Out-Law News | 01 Sep 2014 | 12:44 pm | 1 min. read
The Committee on Capital Markets Regulation (CCMR), a non-partisan group, issued the call in a letter sent to the chair of the Commodity Futures Trading Commission (CFTC), Timothy Massad and the EU’s commissioner for internal market and services Michel Barnier.
In the letter, the CCMR set out steps that it believes regulators must take before 15 December 2014, “in order to avoid disrupting the $630 trillion derivatives market and substantially increasing the cost of hedging financial and commodity risks for US and EU entities”.
The letter said unless the European Commission recognises US derivatives clearinghouses before 15 December, legislation stemming from the Basel III agreement, Capital Requirements Directive IV and Capital Requirements Regulation, “will subject all futures and swaps cleared by European banks and the EU affiliates of [UD] banks with a US central counterparty clearing house (CCP) to a capital charge up to 62.5 times higher than the current requirement”.
According to the letter “this would force these entities to terminate relationships with US CCPs for all cleared derivatives activity and direct their swaps and futures to EU CCPs... this 15 December deadline is a fixed legislative deadline that cannot be extended any further”.
CCMR director Hal Scott said: “We cannot wait until 14 December. The time for action is now. Derivative contracts hedge risk over several months, so counterparties will soon be unable to roll-over existing contracts.”

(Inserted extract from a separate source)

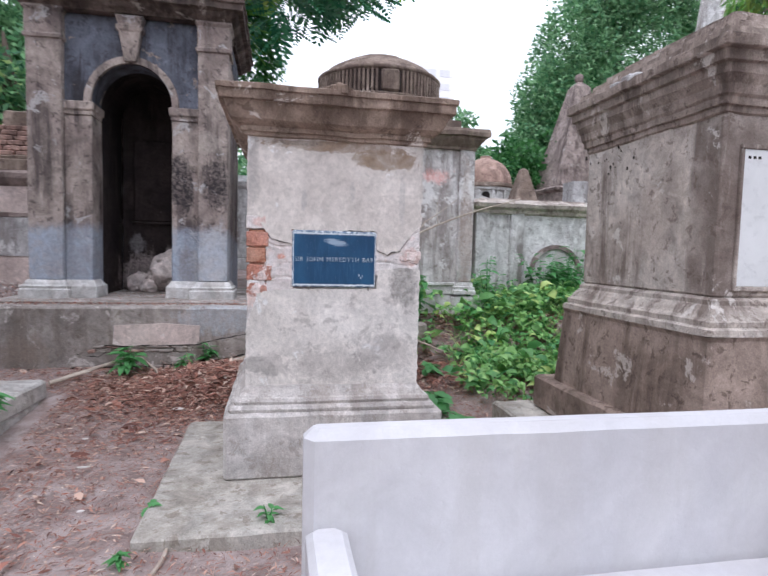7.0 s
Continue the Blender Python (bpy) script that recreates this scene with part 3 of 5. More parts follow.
# ---------- the plaque tomb ----------
def main_tomb():
    t = thing("pedestal_tomb", "tall weathered plaster pedestal tomb with broken corner brickwork", "tomb")
    part("base_block", box(-0.62, 0.66, 3.19, 4.74, 0.05, 0.435, 0.018, 0.10, 0.006, seed=1), M_TOMB_BASE, t)
    prof = [(0.085, 0.436), (0.09, 0.455), (0.082, 0.470), (0.060, 0.474), (0.066, 0.492), (0.058, 0.508), (0.040, 0.514), (0.026, 0.534), (0.008, 0.560), (0.0, 0.575)]
    part("base_moulding", moulding((-0.505, 0.525, 3.30, 4.60), prof, 0.09, 0.005, seed=2), M_TOMB_BASE, t)
    part("shaft_core", box(-0.476, 0.497, 3.328, 4.52, 0.57, 2.03, 0.012, 0.04, 0.005, 0.04, seed=3), M_RUBBLE, t, "pale exposed mortar and rubble")
    # plaster coats, proud of the core
    upper = [(-0.502, 2.03), (-0.503, 1.56), (-0.435, 1.537), (-0.401, 1.475), (-0.364, 1.431), (-0.25, 1.407), (-0.25, 1.485), (0.252, 1.492), (0.256, 1.385),
             (0.317, 1.352), (0.345, 1.374), (0.40, 1.38), (0.425, 1.43), (0.46, 1.47), (0.49, 1.51), (0.523, 1.53), (0.523, 2.03)]
    lower = [(-0.503, 0.572), (0.523, 0.572), (0.523, 1.268), (0.45, 1.277), (0.34, 1.272), (0.266, 1.262), (0.254, 1.150), (-0.242, 1.142), (-0.376, 1.131), (-0.442, 1.113), (-0.472, 1.02), (-0.503, 0.93)]
    part("upper_plaster", sheet(upper, 0.034, "y", 3.30, 0.006, 1, 0.007), M_TOMB, t)
    part("lower_plaster", sheet(lower, 0.034, "y", 3.298, 0.006, 2, 0.007), M_TOMB_LOWER, t)
    side = [(3.322, 2.03), (4.51, 2.03), (4.51, 0.572), (3.322, 0.572), (3.322, 0.87), (3.379, 0.913), (3.459, 0.967), (3.587, 1.037), (3.686, 1.166), (3.704, 1.282),
            (3.651, 1.383), (3.486, 1.408), (3.47, 1.432), (3.362, 1.467), (3.365, 1.518), (3.322, 1.535)]
    part("side_plaster", sheet(side, 0.034, "x", -0.503, 0.006, 3, 0.007), M_TOMB, t)
    part("side_plaster", sheet([(3.331, 0.572), (4.51, 0.572), (4.51, 2.03), (3.331, 2.03)], -0.034, "x", 0.523), M_TOMB, t)
    part("back_plaster", sheet([(-0.503, 0.572), (0.523, 0.572), (0.523, 2.03), (-0.503, 2.03)], -0.03, "y", 4.541), M_TOMB, t)
    cor = [(0.0, 2.005), (0.016, 2.01), (0.016, 2.028), (0.032, 2.032), (0.032, 2.058), (0.048, 2.064), (0.082, 2.085), (0.102, 2.120), (0.118, 2.155), (0.124, 2.172), (0.146, 2.175), (0.148, 2.182), (0.150, 2.222), (0.162, 2.226), (0.163, 2.252), (0.14, 2.262), (0.05, 2.275)]
    part("cornice", moulding((-0.506, 0.526, 3.297, 4.545), cor, 0.03, 0.006, 0.008, seed=4), M_TOMB_CORNICE, t, "brown stained moulded cornice")
    bm = bmesh.new()
    rnd = random.Random(5)
    for i in range(9):
        x = -0.11 + i * 0.022
        box(x, x + rnd.uniform(0.03, 0.06), 3.13 + rnd.uniform(0, 0.02), 3.22, 2.225 + rnd.uniform(0, 0.02), 2.262 + 0.03 * math.sin(i / 8 * math.pi), 0.008, 0.03, 0.008, 0.03, seed=i, bm=bm)
    part("broken_crest", bm, M_TOMB_CORNICE, t)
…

To prevent this from occurring, the CCMR said the European Commission and the CFTC “must recognise each other’s regulatory regime for derivatives clearinghouses as equivalent”. The CCMR said the regulators had yet to reach an agreement, “due to certain differences between EU and US rules”. These differences include initial margin for futures, segregation of customer collateral and bankruptcy laws, the CCMR said.
Scott said: “If the steps set forth in the letter are taken, then EU-US clearinghouse recognition is possible, without any undue risk to financial stability. There is no need for an extremely costly disruption of the global derivatives market.”
According to the CCMR, one issue that has received “substantial attention” is differences between EU and US rules for initial margin for futures. “However, outcomes-based analyses have demonstrated that the US and EU rules result in broadly consistent customer margin levels,” the CCMR said. “The European Commission and CFTC need not require line-by-line equivalence for initial margin rules. Such an approach would be consistent with a recommendation by G20 derivatives regulators that substituted compliance for derivatives rules should be based on whether both regimes reach comparable regulatory outcomes.”